▶ [Dataset extract]
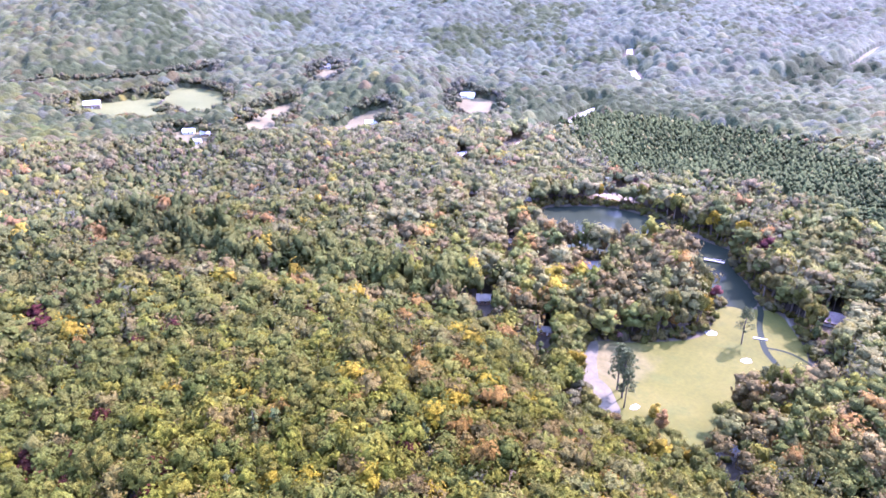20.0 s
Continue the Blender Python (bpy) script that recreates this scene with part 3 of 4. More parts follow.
def plant(r0, r1, a0, a1, spacing, broad, thin, pines, rng, names, radius=4.2, leaf=LEAF, needle=NEEDLE, tall=()):
    """Woods in one ring sector, sorted into broadleaf, half-bare and pine trees; the pine grove is left out."""
    x, y = scatter(rng, spacing, r0, r1, a0, a1)
    taken = edge_distance(x, y, PINE_EDGE) < rng.normal(0, 9, len(x))
    for ex, ey, er in KEPT_FREE if r0 < 900 else ():
        taken |= (x - ex) ** 2 + (y - ey) ** 2 < er ** 2
    x, y = x[~taken], y[~taken]
    z = ground_height(x, y)
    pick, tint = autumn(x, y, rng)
    bare = (pick == 8) | ((pick == 3) & (rng.uniform(0, 1, len(x)) < 0.35))
    dark = np.clip(3.2 * tint_field(x, y, 31.0, 150.0) - 0.05, 0, 0.9) * np.clip((np.hypot(x, y) - 350) / 200, 0, 1)
    gully = np.exp(-(edge_distance(x, y, GULLY) / 15) ** 2)
    lone = (rng.uniform(0, 1, len(x)) < 0.015 + 0.4 * dark * (np.hypot(x, y) < 1200) + 0.5 * gully) & ~bare
    leafy = ~bare & ~lone
    s = radius * (0.72 + 0.7 * rng.uniform(0, 1, len(x)) ** 1.2 if r0 < 500 else rng.uniform(0.78, 1.2, len(x)))
    s = s * (1 + 0.3 * np.exp(-((x + 220) / 190) ** 2 - ((y - 400) / 90) ** 2) + 0.3 * np.exp(-((x - 60) / 170) ** 2 - ((y - 430) / 60) ** 2))
    s = np.where(pick == 7, s * 0.8, s)
    low = np.zeros(len(x), bool)
    for ex, ey, er in KEPT_LOW if r0 < 900 else ():
        short = (x - ex) ** 2 + (y - ey) ** 2 < er ** 2
        s, low = np.where(short & ~low, s * 0.5, s), low | short
    s = s * (1 + 0.25 * gully)
    size = np.stack([s, (1 + 0.6 * gully) * (0.5 * s + 0.5 * np.where(low, 0.45 * radius, radius)) * rng.uniform(1.04, 1.32, len(x))], 1)
    spots = np.stack([x, y, z], 1)
    if tall:
        shore = np.minimum(np.minimum(edge_distance(x, y, MEADOW_EDGE), edge_distance(x, y, LAKES[0][0])), edge_distance(x, y, LAKES[1][0]))
        high = leafy & (shore < 75 + rng.normal(0, 16, len(x))) & (y > 292 - 0.12 * x * (x > 0))
        if high.any():
            reach = np.stack([s[high] * 1.12, np.where(low[high], 2.0, 6.3 + 2.0 * bump2(x[high], y[high], -245, 385, 45, 45)) * rng.uniform(0.75, 1.2, high.sum())], 1)
            grow("lakeside_woodland", "tall broadleaf trees round the meadow and lakes", spots[high], reach, tint[high] * 1.15, tall, rng, leaf)
            leafy = leafy & ~high
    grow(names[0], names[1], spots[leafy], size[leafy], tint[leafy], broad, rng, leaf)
    grow("half_bare_trees", "grey-brown half-bare trees scattered through the woods", spots[bare], size[bare] * 0.95, tint[bare] * 0.85, thin, rng, leaf)
    n = int(lone.sum())
    tint = np.where(rng.uniform(0, 1, (n, 1)) < 0.1, np.array([0.12, 0.125, 0.04]), PINE_HUE * np.array([1.0, 1.0, 0.75])) * rng.uniform(0.8, 1.2, (n, 1))
    grow("scattered_pines", "dark green pines standing among the broadleaf trees", spots[lone], np.stack([rng.uniform(2.8, 4.2, n), rng.uniform(2.6, 3.7, n)], 1), tint, pines, rng, needle)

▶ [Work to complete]
All the lines above are to be given again exactly as they read, with the pictures removed.

▶ [Solution]
20.0 s
Continue the Blender Python (bpy) script that recreates this scene with part 3 of 4. More parts follow.
def plant(r0, r1, a0, a1, spacing, broad, thin, pines, rng, names, radius=4.2, leaf=LEAF, needle=NEEDLE, tall=()):
    """Woods in one ring sector, sorted into broadleaf, half-bare and pine trees; the pine grove is left out."""
    x, y = scatter(rng, spacing, r0, r1, a0, a1)
    taken = edge_distance(x, y, PINE_EDGE) < rng.normal(0, 9, len(x))
    for ex, ey, er in KEPT_FREE if r0 < 900 else ():
        taken |= (x - ex) ** 2 + (y - ey) ** 2 < er ** 2
    x, y = x[~taken], y[~taken]
    z = ground_height(x, y)
    pick, tint = autumn(x, y, rng)
    bare = (pick == 8) | ((pick == 3) & (rng.uniform(0, 1, len(x)) < 0.35))
    dark = np.clip(3.2 * tint_field(x, y, 31.0, 150.0) - 0.05, 0, 0.9) * np.clip((np.hypot(x, y) - 350) / 200, 0, 1)
    gully = np.exp(-(edge_distance(x, y, GULLY) / 15) ** 2)
    lone = (rng.uniform(0, 1, len(x)) < 0.015 + 0.4 * dark * (np.hypot(x, y) < 1200) + 0.5 * gully) & ~bare
    leafy = ~bare & ~lone
    s = radius * (0.72 + 0.7 * rng.uniform(0, 1, len(x)) ** 1.2 if r0 < 500 else rng.uniform(0.78, 1.2, len(x)))
    s = s * (1 + 0.3 * np.exp(-((x + 220) / 190) ** 2 - ((y - 400) / 90) ** 2) + 0.3 * np.exp(-((x - 60) / 170) ** 2 - ((y - 430) / 60) ** 2))
    s = np.where(pick == 7, s * 0.8, s)
    low = np.zeros(len(x), bool)
    for ex, ey, er in KEPT_LOW if r0 < 900 else ():
        short = (x - ex) ** 2 + (y - ey) ** 2 < er ** 2
        s, low = np.where(short & ~low, s * 0.5, s), low | short
    s = s * (1 + 0.25 * gully)
    size = np.stack([s, (1 + 0.6 * gully) * (0.5 * s + 0.5 * np.where(low, 0.45 * radius, radius)) * rng.uniform(1.04, 1.32, len(x))], 1)
    spots = np.stack([x, y, z], 1)
    if tall:
        shore = np.minimum(np.minimum(edge_distance(x, y, MEADOW_EDGE), edge_distance(x, y, LAKES[0][0])), edge_distance(x, y, LAKES[1][0]))
        high = leafy & (shore < 75 + rng.normal(0, 16, len(x))) & (y > 292 - 0.12 * x * (x > 0))
        if high.any():
            reach = np.stack([s[high] * 1.12, np.where(low[high], 2.0, 6.3 + 2.0 * bump2(x[high], y[high], -245, 385, 45, 45)) * rng.uniform(0.75, 1.2, high.sum())], 1)
            grow("lakeside_woodland", "tall broadleaf trees round the meadow and lakes", spots[high], reach, tint[high] * 1.15, tall, rng, leaf)
            leafy = leafy & ~high
    grow(names[0], names[1], spots[leafy], size[leafy], tint[leafy], broad, rng, leaf)
    grow("half_bare_trees", "grey-brown half-bare trees scattered through the woods", spots[bare], size[bare] * 0.95, tint[bare] * 0.85, thin, rng, leaf)
    n = int(lone.sum())
    tint = np.where(rng.uniform(0, 1, (n, 1)) < 0.1, np.array([0.12, 0.125, 0.04]), PINE_HUE * np.array([1.0, 1.0, 0.75])) * rng.uniform(0.8, 1.2, (n, 1))
    grow("scattered_pines", "dark green pines standing among the broadleaf trees", spots[lone], np.stack([rng.uniform(2.8, 4.2, n), rng.uniform(2.6, 3.7, n)], 1), tint, pines, rng, needle)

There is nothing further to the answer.